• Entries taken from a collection
# # #

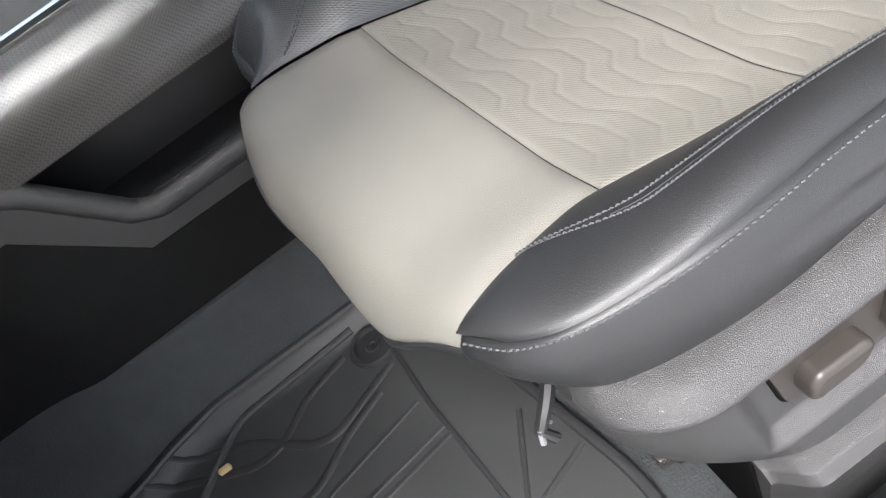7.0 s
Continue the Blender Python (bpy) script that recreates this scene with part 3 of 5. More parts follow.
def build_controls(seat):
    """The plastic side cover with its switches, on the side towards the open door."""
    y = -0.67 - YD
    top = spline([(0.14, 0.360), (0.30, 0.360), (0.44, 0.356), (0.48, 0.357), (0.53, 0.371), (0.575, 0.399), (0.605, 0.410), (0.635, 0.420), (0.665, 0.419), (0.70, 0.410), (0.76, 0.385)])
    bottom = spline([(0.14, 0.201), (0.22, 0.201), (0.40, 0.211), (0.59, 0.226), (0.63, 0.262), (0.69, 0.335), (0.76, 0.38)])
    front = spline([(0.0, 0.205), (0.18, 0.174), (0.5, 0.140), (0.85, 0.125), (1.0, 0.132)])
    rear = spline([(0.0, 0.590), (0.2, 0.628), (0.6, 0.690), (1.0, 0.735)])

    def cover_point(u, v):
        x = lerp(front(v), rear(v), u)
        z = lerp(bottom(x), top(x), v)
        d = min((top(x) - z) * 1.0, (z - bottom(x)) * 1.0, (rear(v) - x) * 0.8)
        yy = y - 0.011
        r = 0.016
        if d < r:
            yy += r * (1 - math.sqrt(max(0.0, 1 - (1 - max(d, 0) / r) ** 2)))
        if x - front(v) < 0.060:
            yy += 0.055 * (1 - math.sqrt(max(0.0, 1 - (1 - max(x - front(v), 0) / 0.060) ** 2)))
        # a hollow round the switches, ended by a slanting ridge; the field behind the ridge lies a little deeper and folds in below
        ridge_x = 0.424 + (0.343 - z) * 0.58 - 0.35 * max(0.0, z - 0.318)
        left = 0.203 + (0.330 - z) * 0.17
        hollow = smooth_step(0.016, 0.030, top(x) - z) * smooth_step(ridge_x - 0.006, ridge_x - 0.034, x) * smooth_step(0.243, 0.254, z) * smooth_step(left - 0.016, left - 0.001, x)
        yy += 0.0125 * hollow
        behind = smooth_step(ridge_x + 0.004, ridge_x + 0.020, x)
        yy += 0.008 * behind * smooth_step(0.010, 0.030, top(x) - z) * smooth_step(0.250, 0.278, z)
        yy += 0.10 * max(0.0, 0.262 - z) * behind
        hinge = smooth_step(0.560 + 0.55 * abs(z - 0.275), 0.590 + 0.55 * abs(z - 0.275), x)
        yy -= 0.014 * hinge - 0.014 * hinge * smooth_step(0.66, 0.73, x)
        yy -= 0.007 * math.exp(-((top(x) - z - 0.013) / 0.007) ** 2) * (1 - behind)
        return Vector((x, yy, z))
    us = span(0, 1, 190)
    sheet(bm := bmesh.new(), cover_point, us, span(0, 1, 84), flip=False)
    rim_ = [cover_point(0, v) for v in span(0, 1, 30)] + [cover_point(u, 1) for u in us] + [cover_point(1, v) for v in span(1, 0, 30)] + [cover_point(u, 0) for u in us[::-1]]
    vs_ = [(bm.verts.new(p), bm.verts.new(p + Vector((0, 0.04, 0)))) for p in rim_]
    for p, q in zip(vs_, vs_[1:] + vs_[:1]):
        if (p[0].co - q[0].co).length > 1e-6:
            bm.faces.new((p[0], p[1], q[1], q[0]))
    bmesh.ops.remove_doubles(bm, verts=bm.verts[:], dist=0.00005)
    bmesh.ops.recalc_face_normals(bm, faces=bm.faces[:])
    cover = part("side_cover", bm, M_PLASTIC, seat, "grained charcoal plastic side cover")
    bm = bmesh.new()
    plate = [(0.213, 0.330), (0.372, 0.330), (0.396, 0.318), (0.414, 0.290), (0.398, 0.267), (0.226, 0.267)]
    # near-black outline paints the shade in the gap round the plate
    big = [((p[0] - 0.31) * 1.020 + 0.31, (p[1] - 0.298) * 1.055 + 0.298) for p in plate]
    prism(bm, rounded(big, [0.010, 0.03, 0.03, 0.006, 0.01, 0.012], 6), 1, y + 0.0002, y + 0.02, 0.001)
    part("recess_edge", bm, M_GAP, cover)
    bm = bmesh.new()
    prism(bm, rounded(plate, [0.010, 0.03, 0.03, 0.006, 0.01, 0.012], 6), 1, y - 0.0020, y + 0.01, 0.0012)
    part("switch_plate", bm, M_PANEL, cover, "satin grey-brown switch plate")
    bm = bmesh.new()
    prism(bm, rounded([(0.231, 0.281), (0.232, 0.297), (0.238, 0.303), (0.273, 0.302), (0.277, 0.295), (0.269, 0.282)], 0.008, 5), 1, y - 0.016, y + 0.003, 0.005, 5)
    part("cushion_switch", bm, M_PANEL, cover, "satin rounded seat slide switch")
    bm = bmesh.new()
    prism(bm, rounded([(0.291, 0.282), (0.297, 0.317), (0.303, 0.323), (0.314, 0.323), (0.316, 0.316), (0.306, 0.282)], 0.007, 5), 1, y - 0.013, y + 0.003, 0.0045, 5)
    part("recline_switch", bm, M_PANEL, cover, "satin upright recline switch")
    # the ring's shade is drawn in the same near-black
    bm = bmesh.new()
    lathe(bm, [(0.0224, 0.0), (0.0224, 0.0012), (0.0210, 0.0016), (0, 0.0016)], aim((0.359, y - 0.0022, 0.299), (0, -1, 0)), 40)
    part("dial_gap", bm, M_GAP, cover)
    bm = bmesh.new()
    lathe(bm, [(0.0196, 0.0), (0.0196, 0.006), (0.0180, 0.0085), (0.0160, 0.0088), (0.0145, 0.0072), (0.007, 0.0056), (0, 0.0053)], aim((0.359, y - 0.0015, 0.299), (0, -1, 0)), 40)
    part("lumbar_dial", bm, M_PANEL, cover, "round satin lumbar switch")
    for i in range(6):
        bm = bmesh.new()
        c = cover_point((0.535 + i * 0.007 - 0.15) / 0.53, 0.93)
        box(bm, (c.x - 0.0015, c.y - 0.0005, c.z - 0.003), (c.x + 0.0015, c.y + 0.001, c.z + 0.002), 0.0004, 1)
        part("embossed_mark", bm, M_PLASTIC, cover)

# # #

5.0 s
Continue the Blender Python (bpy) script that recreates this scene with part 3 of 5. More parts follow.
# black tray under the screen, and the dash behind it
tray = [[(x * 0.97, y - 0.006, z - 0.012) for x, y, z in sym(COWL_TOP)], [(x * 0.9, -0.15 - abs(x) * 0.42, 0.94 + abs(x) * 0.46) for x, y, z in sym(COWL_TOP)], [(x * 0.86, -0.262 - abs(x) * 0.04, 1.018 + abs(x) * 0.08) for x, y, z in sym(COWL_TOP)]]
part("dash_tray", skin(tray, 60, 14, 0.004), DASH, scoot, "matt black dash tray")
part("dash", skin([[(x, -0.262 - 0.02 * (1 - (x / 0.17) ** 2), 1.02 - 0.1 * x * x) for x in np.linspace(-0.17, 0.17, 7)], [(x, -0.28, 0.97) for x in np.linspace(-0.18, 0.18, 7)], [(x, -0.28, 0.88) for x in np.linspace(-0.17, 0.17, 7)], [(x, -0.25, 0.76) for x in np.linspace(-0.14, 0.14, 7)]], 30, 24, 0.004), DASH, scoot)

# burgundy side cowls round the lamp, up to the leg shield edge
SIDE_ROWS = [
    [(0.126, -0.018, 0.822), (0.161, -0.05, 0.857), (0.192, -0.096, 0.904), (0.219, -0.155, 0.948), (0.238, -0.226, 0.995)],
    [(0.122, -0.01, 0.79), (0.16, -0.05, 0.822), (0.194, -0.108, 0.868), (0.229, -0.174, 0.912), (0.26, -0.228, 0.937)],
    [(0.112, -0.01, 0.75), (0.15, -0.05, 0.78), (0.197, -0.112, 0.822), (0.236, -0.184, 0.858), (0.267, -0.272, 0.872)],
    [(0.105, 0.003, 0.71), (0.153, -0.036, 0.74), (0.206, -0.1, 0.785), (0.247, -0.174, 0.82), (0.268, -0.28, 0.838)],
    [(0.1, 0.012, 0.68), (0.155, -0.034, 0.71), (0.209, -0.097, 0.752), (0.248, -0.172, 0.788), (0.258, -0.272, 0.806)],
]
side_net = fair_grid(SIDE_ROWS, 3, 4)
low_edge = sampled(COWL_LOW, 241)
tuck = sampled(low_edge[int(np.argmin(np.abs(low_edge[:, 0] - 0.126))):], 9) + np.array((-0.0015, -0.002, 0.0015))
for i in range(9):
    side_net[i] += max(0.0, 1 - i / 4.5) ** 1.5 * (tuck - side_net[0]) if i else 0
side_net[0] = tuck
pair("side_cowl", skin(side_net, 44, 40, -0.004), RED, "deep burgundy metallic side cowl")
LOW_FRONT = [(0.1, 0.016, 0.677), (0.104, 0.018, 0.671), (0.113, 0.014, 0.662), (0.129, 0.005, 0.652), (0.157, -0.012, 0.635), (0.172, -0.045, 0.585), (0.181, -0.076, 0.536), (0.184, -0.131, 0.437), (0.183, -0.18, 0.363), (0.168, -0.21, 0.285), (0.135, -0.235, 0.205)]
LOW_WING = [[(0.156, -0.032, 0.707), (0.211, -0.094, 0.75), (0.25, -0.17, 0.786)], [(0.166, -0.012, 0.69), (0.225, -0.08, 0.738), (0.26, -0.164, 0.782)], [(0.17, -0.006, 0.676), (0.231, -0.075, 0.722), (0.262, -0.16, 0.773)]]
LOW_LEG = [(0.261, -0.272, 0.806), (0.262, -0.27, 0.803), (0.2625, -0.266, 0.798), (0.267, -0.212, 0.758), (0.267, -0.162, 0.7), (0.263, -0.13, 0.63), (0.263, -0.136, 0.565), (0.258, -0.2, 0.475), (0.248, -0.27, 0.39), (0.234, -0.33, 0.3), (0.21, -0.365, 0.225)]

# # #

• The problem
List each line of the records that holds the string "part".

• Correct output
Continue the Blender Python (bpy) script that recreates this scene with part 3 of 5. More parts follow.
    cover = part("side_cover", bm, M_PLASTIC, seat, "grained charcoal plastic side cover")
    part("recess_edge", bm, M_GAP, cover)
    part("switch_plate", bm, M_PANEL, cover, "satin grey-brown switch plate")
    part("cushion_switch", bm, M_PANEL, cover, "satin rounded seat slide switch")
    part("recline_switch", bm, M_PANEL, cover, "satin upright recline switch")
    part("dial_gap", bm, M_GAP, cover)
    part("lumbar_dial", bm, M_PANEL, cover, "round satin lumbar switch")
        part("embossed_mark", bm, M_PLASTIC, cover)
Continue the Blender Python (bpy) script that recreates this scene with part 3 of 5. More parts follow.
part("dash_tray", skin(tray, 60, 14, 0.004), DASH, scoot, "matt black dash tray")
part("dash", skin([[(x, -0.262 - 0.02 * (1 - (x / 0.17) ** 2), 1.02 - 0.1 * x * x) for x in np.linspace(-0.17, 0.17, 7)], [(x, -0.28, 0.97) for x in np.linspace(-0.18, 0.18, 7)], [(x, -0.28, 0.88) for x in np.linspace(-0.17, 0.17, 7)], [(x, -0.25, 0.76) for x in np.linspace(-0.14, 0.14, 7)]], 30, 24, 0.004), DASH, scoot)